§ DIRECTION
Print nothing but the lines from the start of the listing below through the line that contains "return 0.6 *". Do not include the pictures.

§ RECORDED INFORMATION
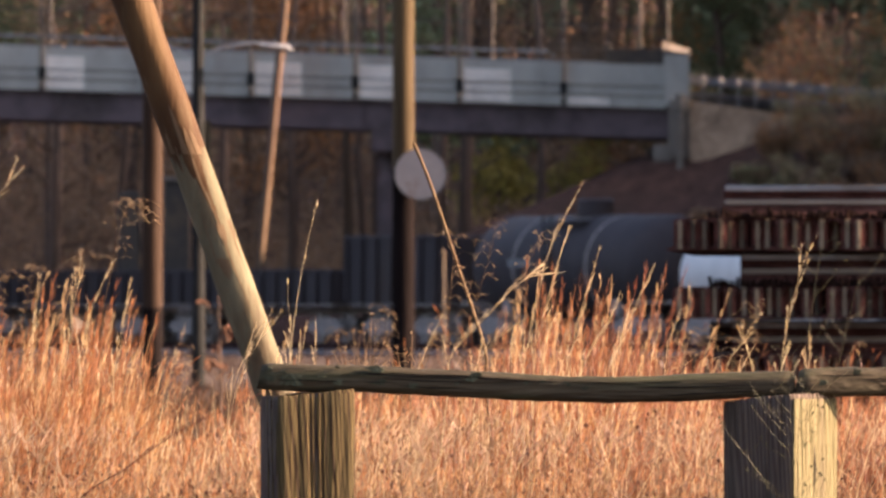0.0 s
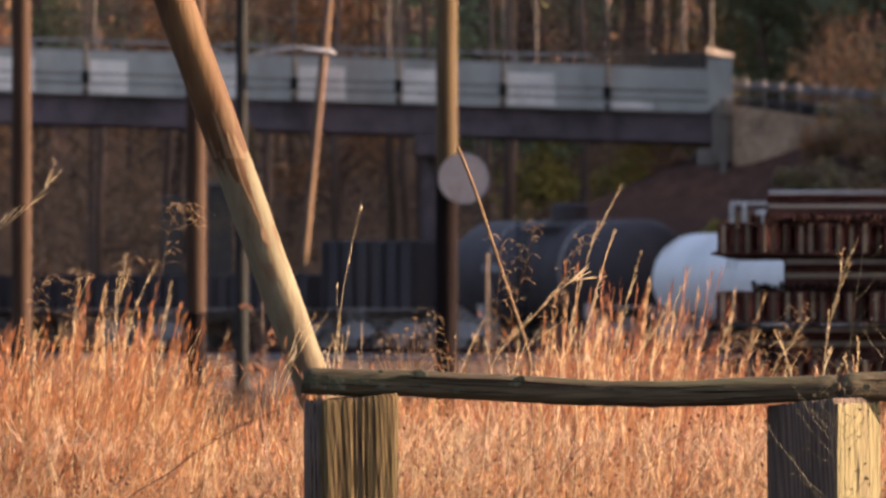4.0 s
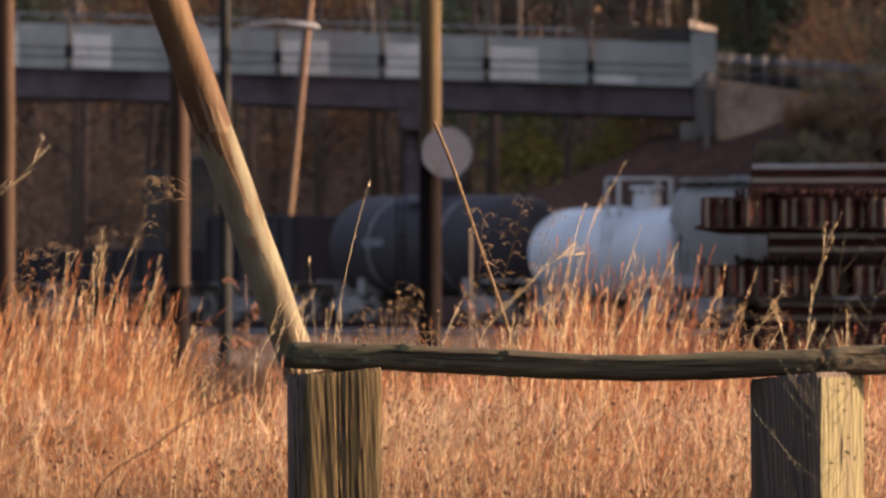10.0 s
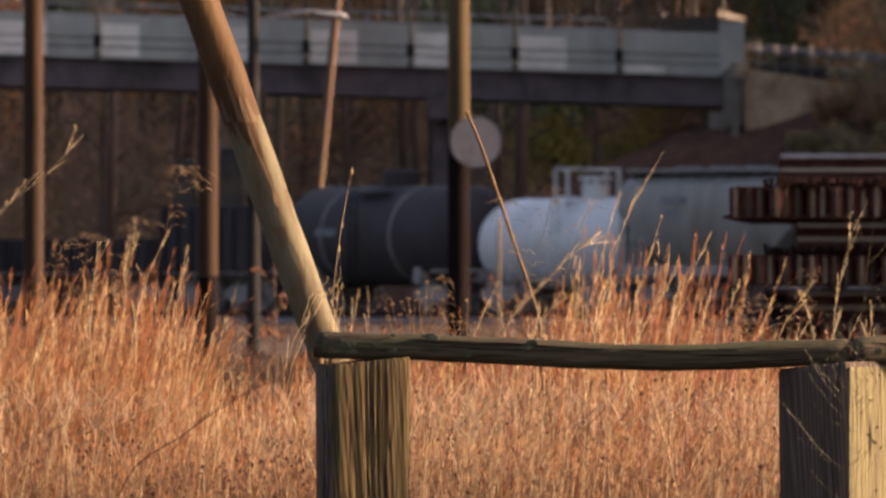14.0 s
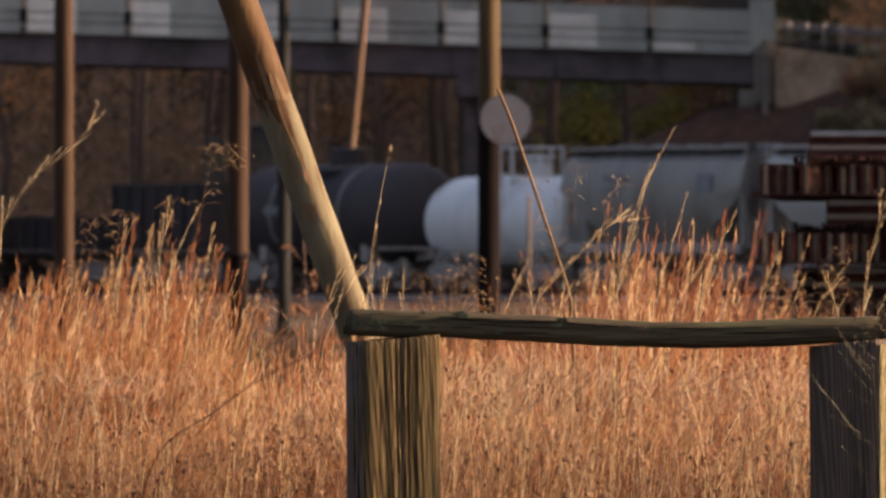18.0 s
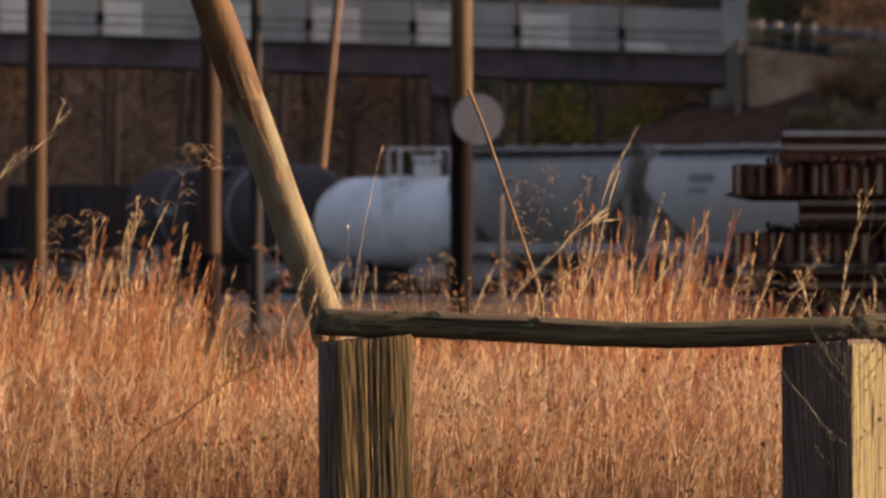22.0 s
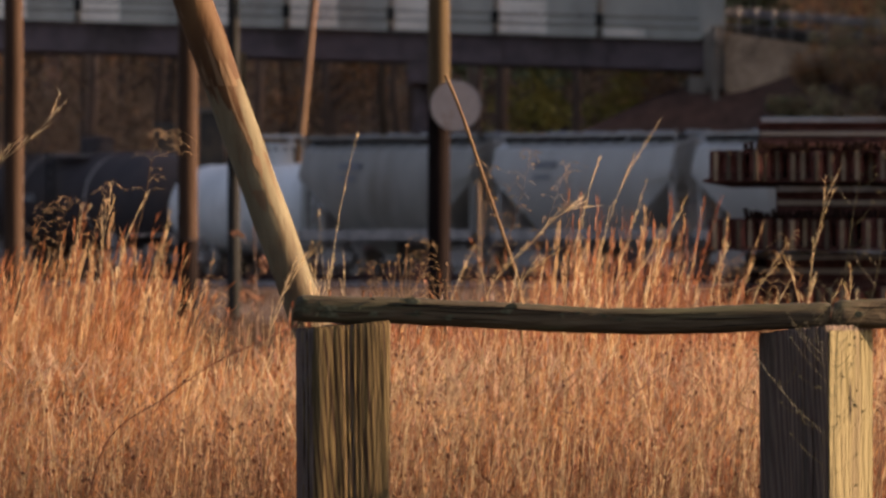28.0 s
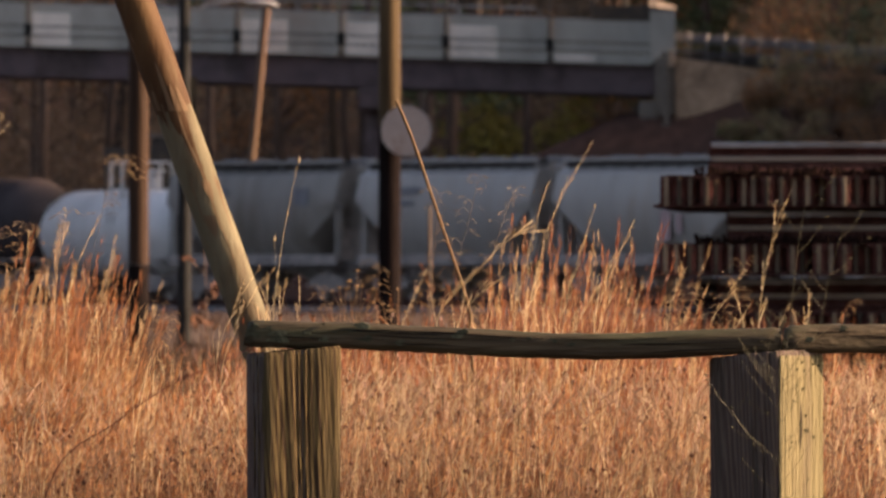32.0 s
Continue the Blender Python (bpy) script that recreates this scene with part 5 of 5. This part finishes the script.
red_suv = vehicle("red_suv", "red sports utility car with roof rails crossing the bridge", M_redcar, 4.8, 1.85,
                  [(-2.4, 0.35), (2.35, 0.35), (2.42, 0.8), (2.2, 1.02), (1.25, 1.14), (0.45, 1.86), (-0.6, 1.97), (-2.05, 1.92), (-2.35, 1.15), (-2.42, 0.7)],
                  [[(0.95, 1.2), (0.35, 1.74), (-0.45, 1.8), (-0.45, 1.2)], [(-0.58, 1.2), (-0.58, 1.8), (-1.15, 1.8), (-1.05, 1.2)], [(-1.3, 1.22), (-1.38, 1.8), (-1.98, 1.76), (-2.15, 1.26)]], (1.5, -1.45), 0.36)
for s in (-1, 1):
    part("roof_rail", Build().tube([(0.2, s * 0.68, 1.93), (0.1, s * 0.68, 2.0), (-1.8, s * 0.68, 2.0), (-1.9, s * 0.68, 1.92)], 0.025, 6), M_galv, red_suv)
dark_sedan = vehicle("dark_sedan", "dark grey saloon car crossing the bridge", M_blackcar, 4.7, 1.8,
                     [(-2.35, 0.35), (2.3, 0.35), (2.36, 0.65), (2.1, 0.86), (1.1, 0.98), (0.3, 1.42), (-0.8, 1.44), (-1.7, 1.06), (-2.3, 0.98), (-2.38, 0.7)],
                     [[(0.85, 1.0), (0.25, 1.36), (-0.25, 1.38), (-0.25, 1.0)], [(-0.33, 1.0), (-0.33, 1.38), (-0.8, 1.36), (-1.35, 1.02)]], (1.4, -1.4), 0.33)


# ---- what moves ----
def along(t):
    """How far the train has rolled, in metres along the track."""
    rows = ((0, -26.17), (6, -19.37), (9, -15.91), (14.5, -8.76), (23, 3.42), (28, 10.61), (32, 16.38))
    for (t0, s0), (t1, s1) in zip(rows, rows[1:]):
        if t <= t1:
            return s0 + (s1 - s0) * (t - t0) / (t1 - t0)
    return rows[-1][1]


def sway(seed, t):
    return 0.6 * math.sin(t * 1.7 + seed) + 0.4 * math.sin(t * 3.1 + seed * 2.3) + 0.5 * math.sin(t * 0.45 + seed * 0.7)


GUSTS = {2: ((0, -1.7), (6, -1.5), (9, 1.9), (11, -1.0), (13, -4.0), (16, -3.2), (19, -2.7), (23, -0.7), (24, -1.4), (28, -1.2), (30, -3.0), (32, -2.1)),
         4: ((0, -0.9), (6, -1.5), (9, 0.0), (13, 1.8), (16, 0.5), (19, -0.6), (23, -1.3), (24, 2.8), (28, 3.4), (30, 2.3), (32, 1.5))}


def motions():
    for car, behind in CARS:
        walk(car, [(t, on_track(along(t) + behind)) for t in (0, 3, 6, 9, 12, 14.5, 17, 20, 23, 25.5, 28, 32)])
        for o in car.children_recursive:
            if o.name.startswith("wheelset"):
                at = o.location.copy()
                walk(o, [(k * 0.4, pose(at.x, at.y, at.z, 0, math.degrees(along(k * 0.4) / 0.42), 0)) for k in range(81)])

    def driven(x, y, back):
        return pose(x, y, grade(x) + 0.16, 0, 0, 180 if back else 0)
    walk(red_suv, [(t, driven(36.45 - 16.9 * t, BY + 3.2, True)) for t in (0, 1, 2, 3, 4, 5, 6, 7, 8)] + [(10, driven(-115, BY + 3.2, True)), (32, driven(-115, BY + 3.2, True))])
    walk(dark_sedan, [(0, driven(-127, BY + 8.3, False)), (0.5, driven(-126.8, BY + 8.3, False)), (1, driven(-126.8, BY + 8.3, False))] + [(t, driven(11.2 + 23.0 * (t - 7), BY + 8.3, False)) for t in (2, 4, 6, 8, 10)] + [(11.5, driven(112, BY + 8.3, False)), (32, driven(112, BY + 8.3, False))])
    for ob, seed, deg in STEMS:
        p = ob.location.copy()
        if seed in GUSTS:
            walk(ob, [(t, pose(p.x, p.y, 0, 0, a, 0)) for t, a in GUSTS[seed]])
            continue
        walk(ob, [(k * 0.8, pose(p.x, p.y, 0, 0, deg * sway(seed, k * 0.8), 0)) for k in range(41)])
    for i, ob in enumerate(TUFTS):
        p = ob.location.copy()
        walk(ob, [(k * 0.8, pose(p.x, p.y, 0, 0.3 * sway(i * 1.7, k * 0.8), 0.9 * sway(i * 2.1, k * 0.8), 0)) for k in range(41)])
    for i, ob in enumerate(GRASS):
        walk(ob, [(k, pose(0, 0, 0, 0.15 * sway(i * 3.3, k), 0.0, 0.0)) for k in range(33)])


motions()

§ REPLY
0.0 s
4.0 s
10.0 s
14.0 s
18.0 s
22.0 s
28.0 s
32.0 s
Continue the Blender Python (bpy) script that recreates this scene with part 5 of 5. This part finishes the script.
red_suv = vehicle("red_suv", "red sports utility car with roof rails crossing the bridge", M_redcar, 4.8, 1.85,
                  [(-2.4, 0.35), (2.35, 0.35), (2.42, 0.8), (2.2, 1.02), (1.25, 1.14), (0.45, 1.86), (-0.6, 1.97), (-2.05, 1.92), (-2.35, 1.15), (-2.42, 0.7)],
                  [[(0.95, 1.2), (0.35, 1.74), (-0.45, 1.8), (-0.45, 1.2)], [(-0.58, 1.2), (-0.58, 1.8), (-1.15, 1.8), (-1.05, 1.2)], [(-1.3, 1.22), (-1.38, 1.8), (-1.98, 1.76), (-2.15, 1.26)]], (1.5, -1.45), 0.36)
for s in (-1, 1):
    part("roof_rail", Build().tube([(0.2, s * 0.68, 1.93), (0.1, s * 0.68, 2.0), (-1.8, s * 0.68, 2.0), (-1.9, s * 0.68, 1.92)], 0.025, 6), M_galv, red_suv)
dark_sedan = vehicle("dark_sedan", "dark grey saloon car crossing the bridge", M_blackcar, 4.7, 1.8,
                     [(-2.35, 0.35), (2.3, 0.35), (2.36, 0.65), (2.1, 0.86), (1.1, 0.98), (0.3, 1.42), (-0.8, 1.44), (-1.7, 1.06), (-2.3, 0.98), (-2.38, 0.7)],
                     [[(0.85, 1.0), (0.25, 1.36), (-0.25, 1.38), (-0.25, 1.0)], [(-0.33, 1.0), (-0.33, 1.38), (-0.8, 1.36), (-1.35, 1.02)]], (1.4, -1.4), 0.33)


# ---- what moves ----
def along(t):
    """How far the train has rolled, in metres along the track."""
    rows = ((0, -26.17), (6, -19.37), (9, -15.91), (14.5, -8.76), (23, 3.42), (28, 10.61), (32, 16.38))
    for (t0, s0), (t1, s1) in zip(rows, rows[1:]):
        if t <= t1:
            return s0 + (s1 - s0) * (t - t0) / (t1 - t0)
    return rows[-1][1]


def sway(seed, t):
    return 0.6 * math.sin(t * 1.7 + seed) + 0.4 * math.sin(t * 3.1 + seed * 2.3) + 0.5 * math.sin(t * 0.45 + seed * 0.7)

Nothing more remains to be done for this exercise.